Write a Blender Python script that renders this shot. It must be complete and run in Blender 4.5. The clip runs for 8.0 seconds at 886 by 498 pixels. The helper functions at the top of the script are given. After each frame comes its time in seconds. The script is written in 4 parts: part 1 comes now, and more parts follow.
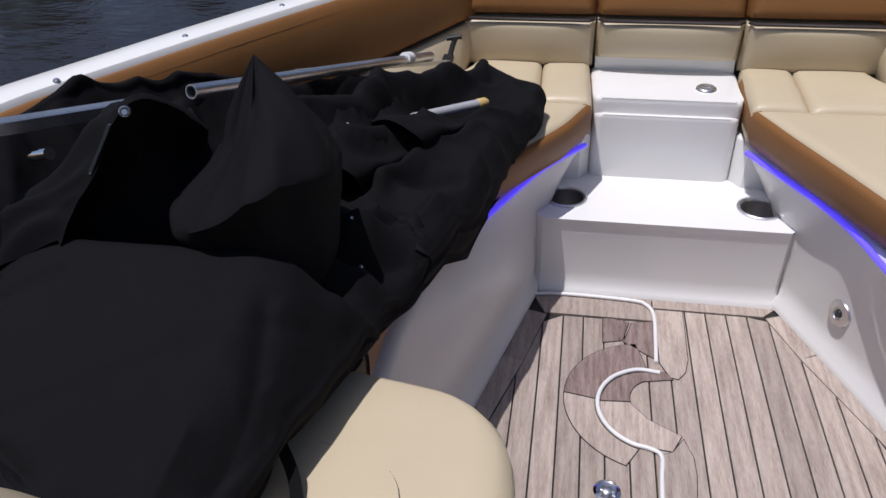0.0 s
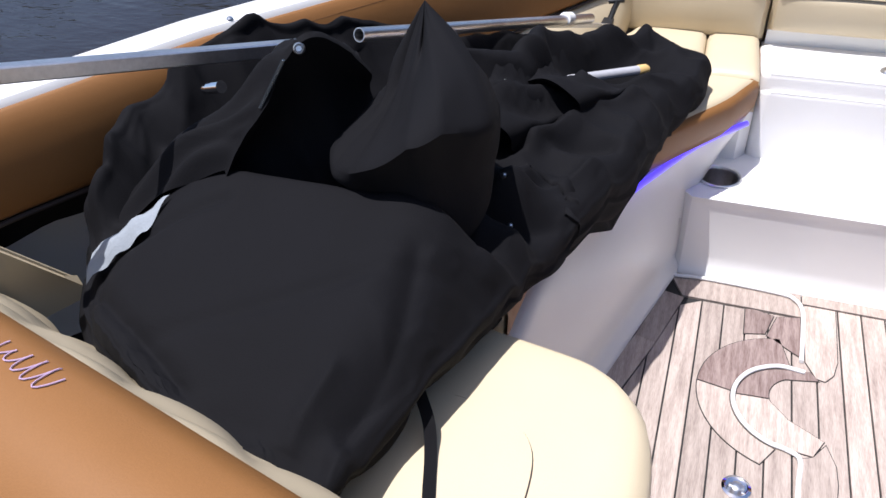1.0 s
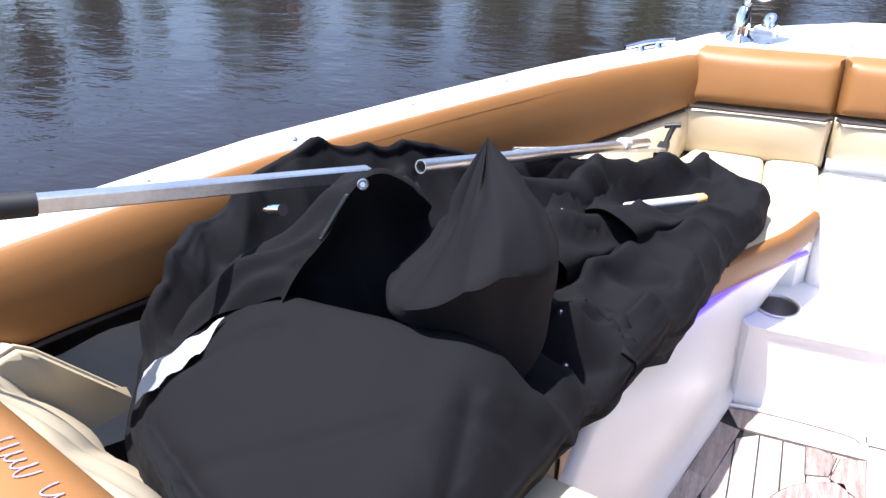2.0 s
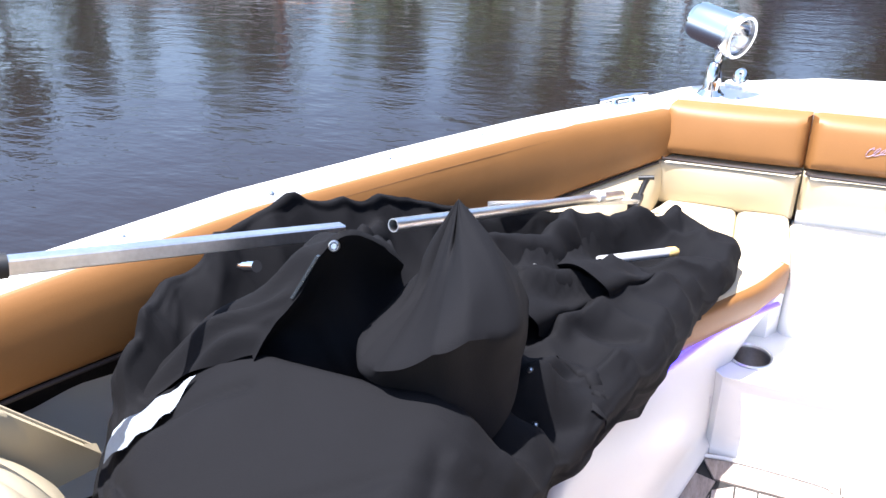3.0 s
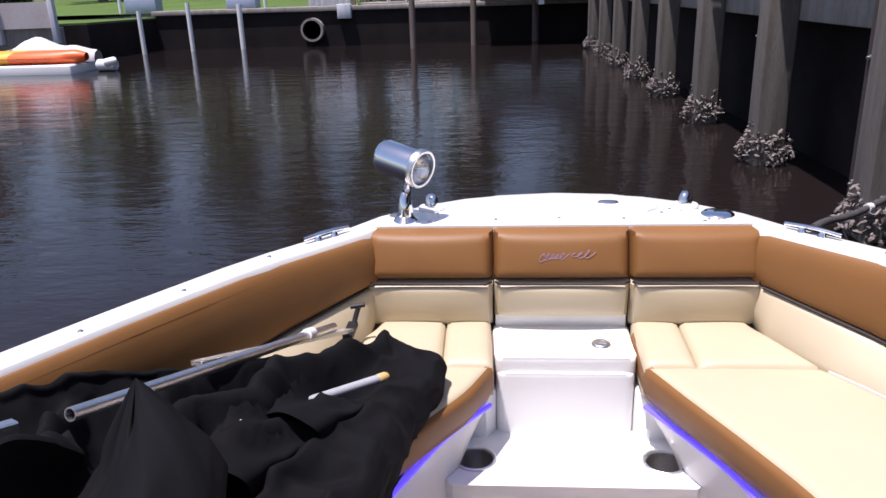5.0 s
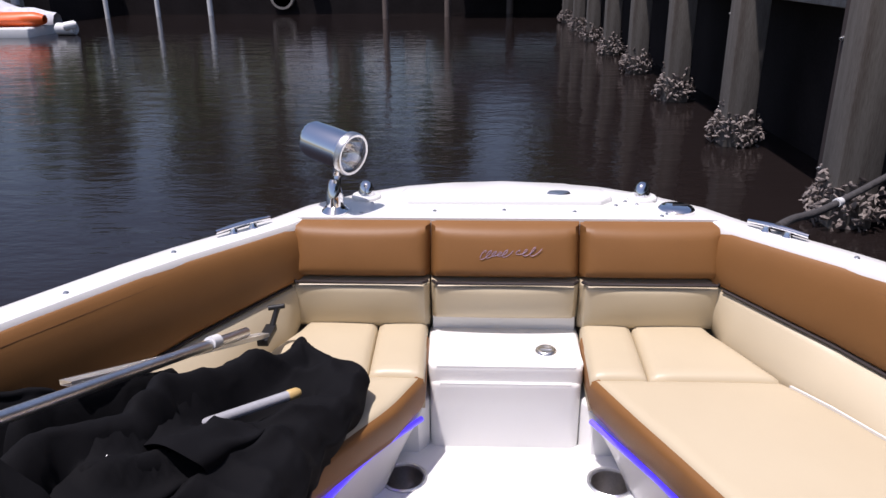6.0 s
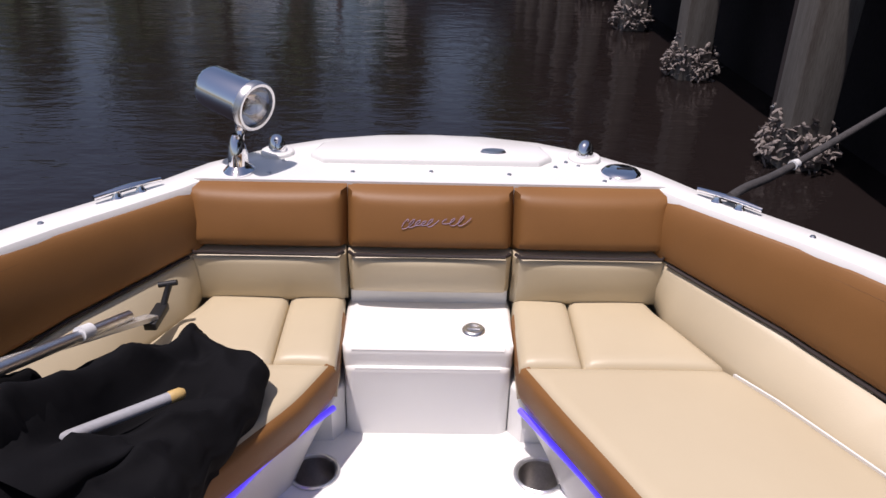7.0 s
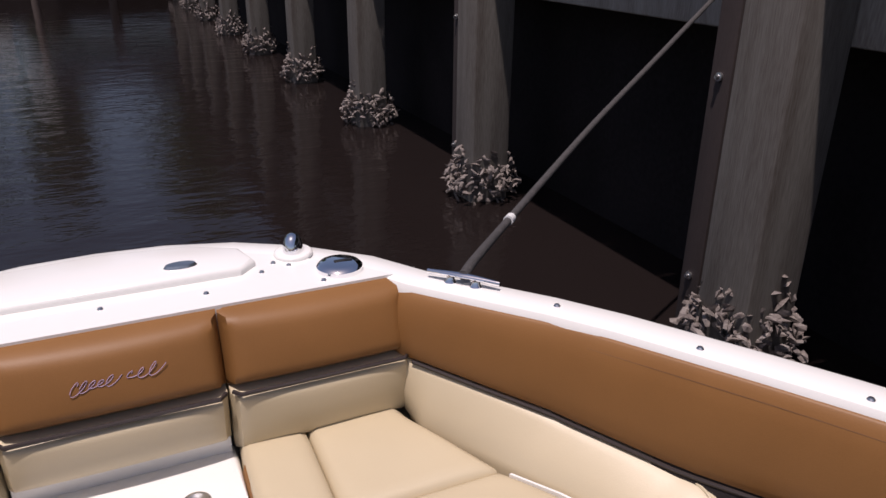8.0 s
------------------------------
*Stated problem*. Leave out the pictures and output the rest of the material exactly as written.

*Answer to this problem*.
Write a Blender Python script that renders this shot. It must be complete and run in Blender 4.5. The clip runs for 8.0 seconds at 886 by 498 pixels. The helper functions at the top of the script are given. After each frame comes its time in seconds. The script is written in 4 parts: part 1 comes now, and more parts follow.
0.0 s
1.0 s
2.0 s
3.0 s
5.0 s
6.0 s
7.0 s
8.0 s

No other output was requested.